:: WRITTEN INSTRUCTION ::
Write out the data again exactly, skipping every picture.

:: DATA PROVIDED ::
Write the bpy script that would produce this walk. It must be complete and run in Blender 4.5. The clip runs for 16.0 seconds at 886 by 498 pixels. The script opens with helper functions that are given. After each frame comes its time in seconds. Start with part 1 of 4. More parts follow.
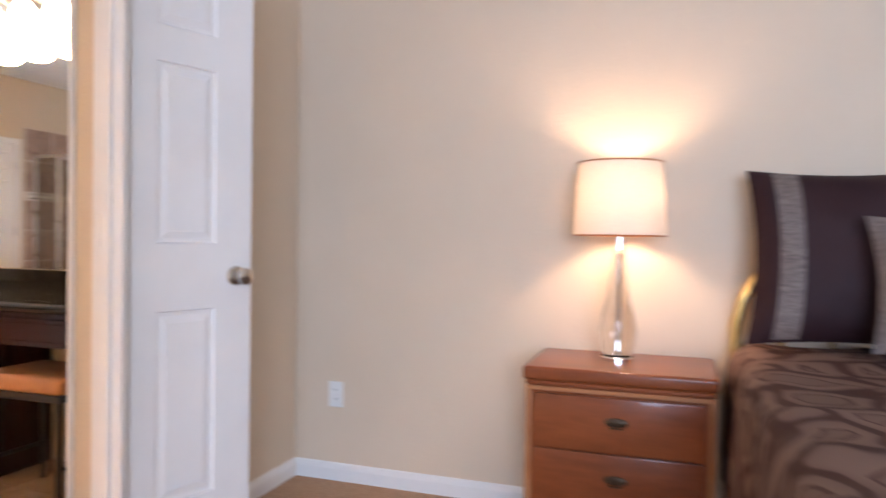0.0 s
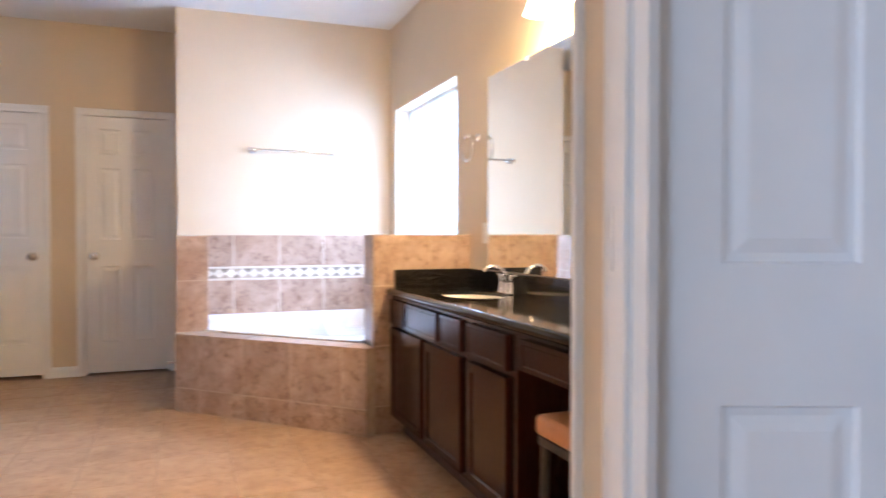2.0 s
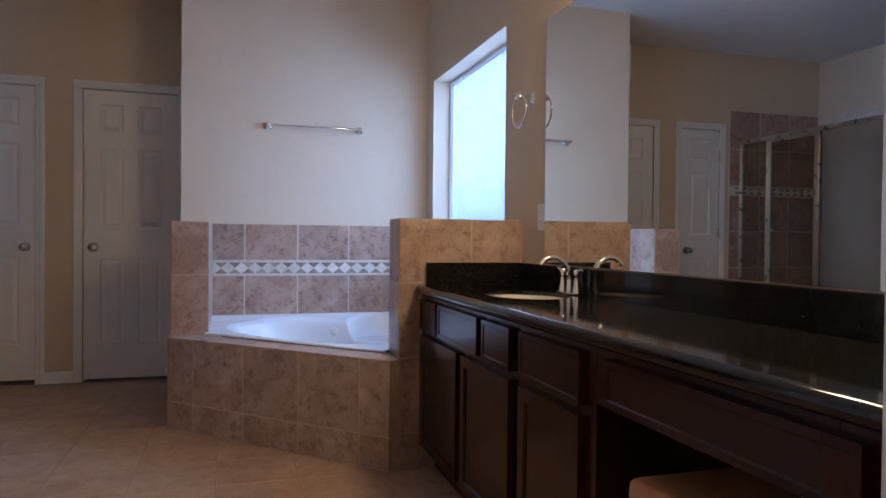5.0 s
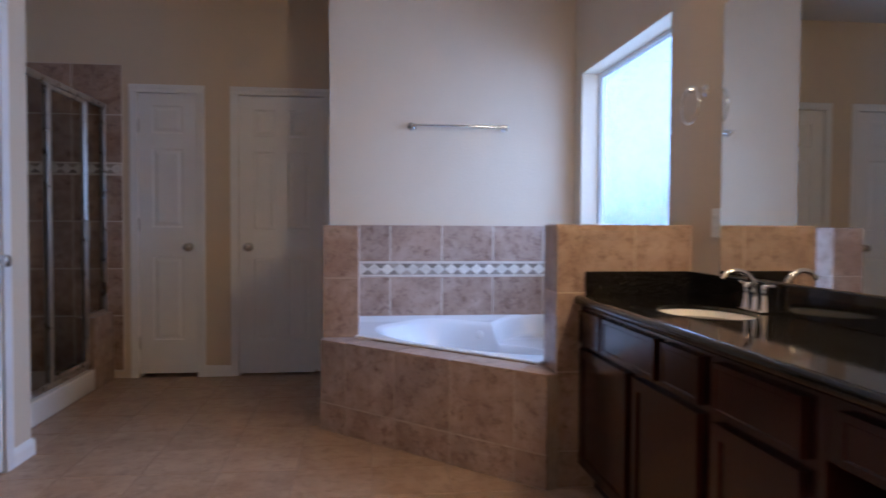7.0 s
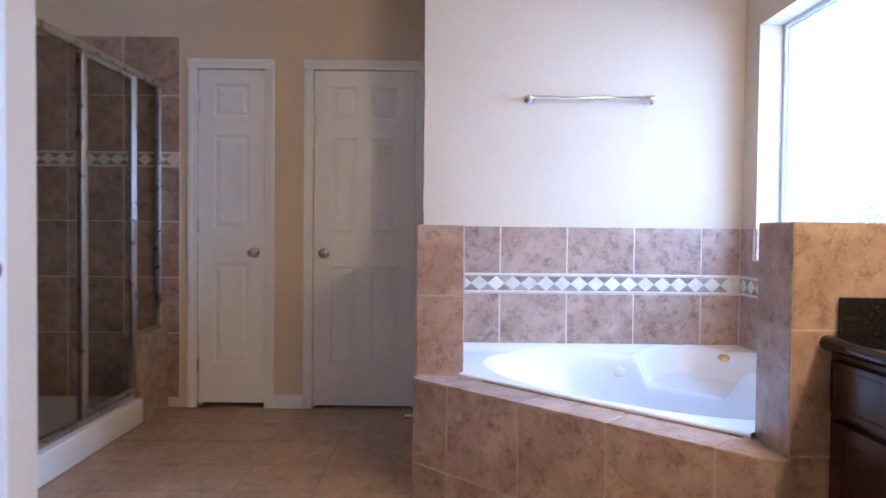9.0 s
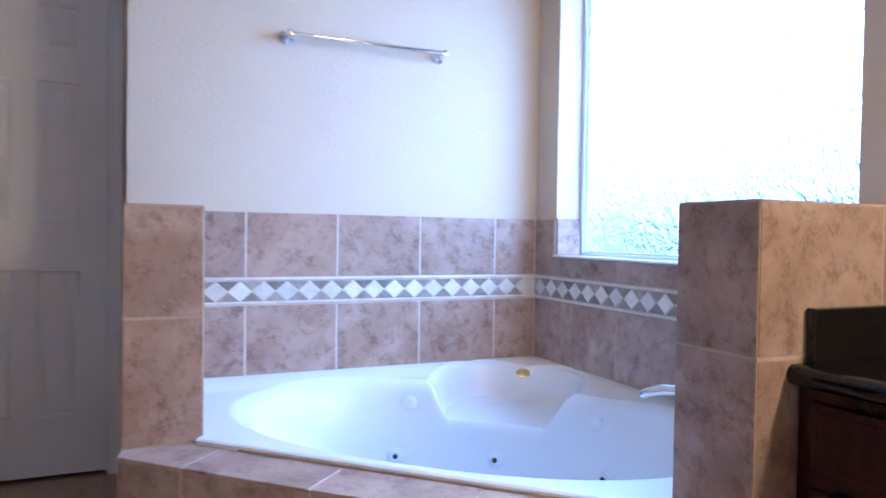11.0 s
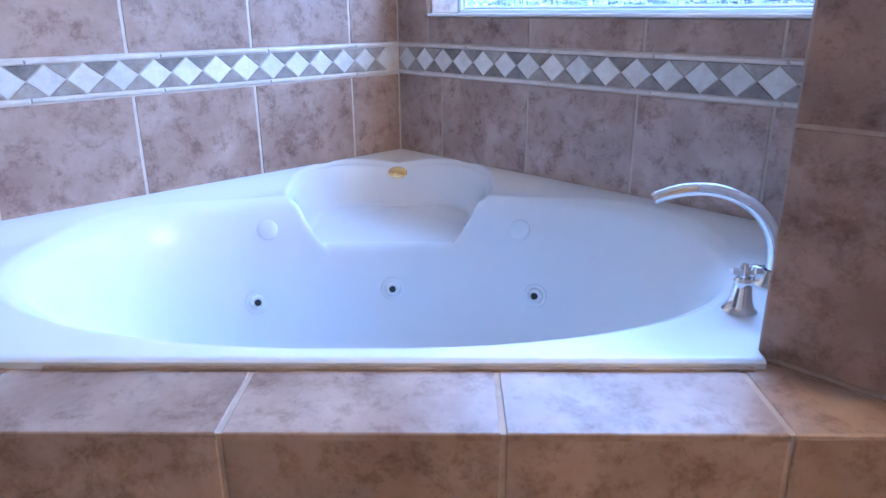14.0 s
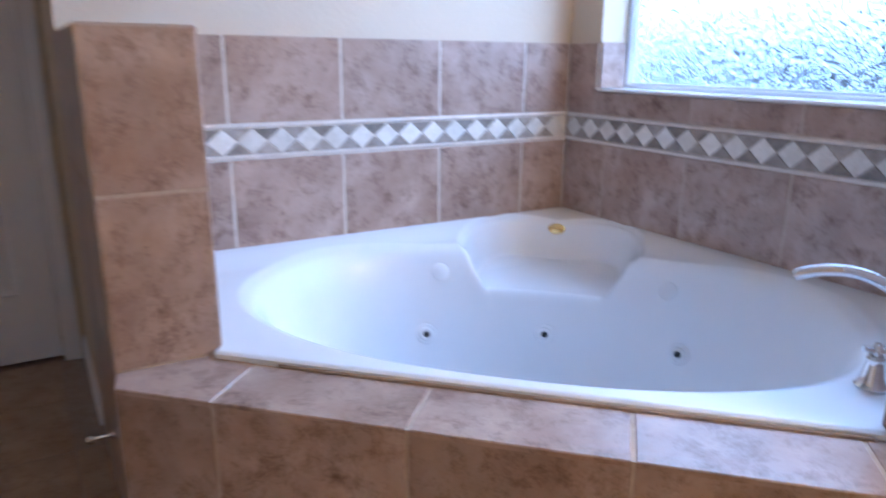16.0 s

:: WRITTEN RESPONSE ::
Write the bpy script that would produce this walk. It must be complete and run in Blender 4.5. The clip runs for 16.0 seconds at 886 by 498 pixels. The script opens with helper functions that are given. After each frame comes its time in seconds. Start with part 1 of 4. More parts follow.
0.0 s
2.0 s
5.0 s
7.0 s
9.0 s
11.0 s
14.0 s
16.0 s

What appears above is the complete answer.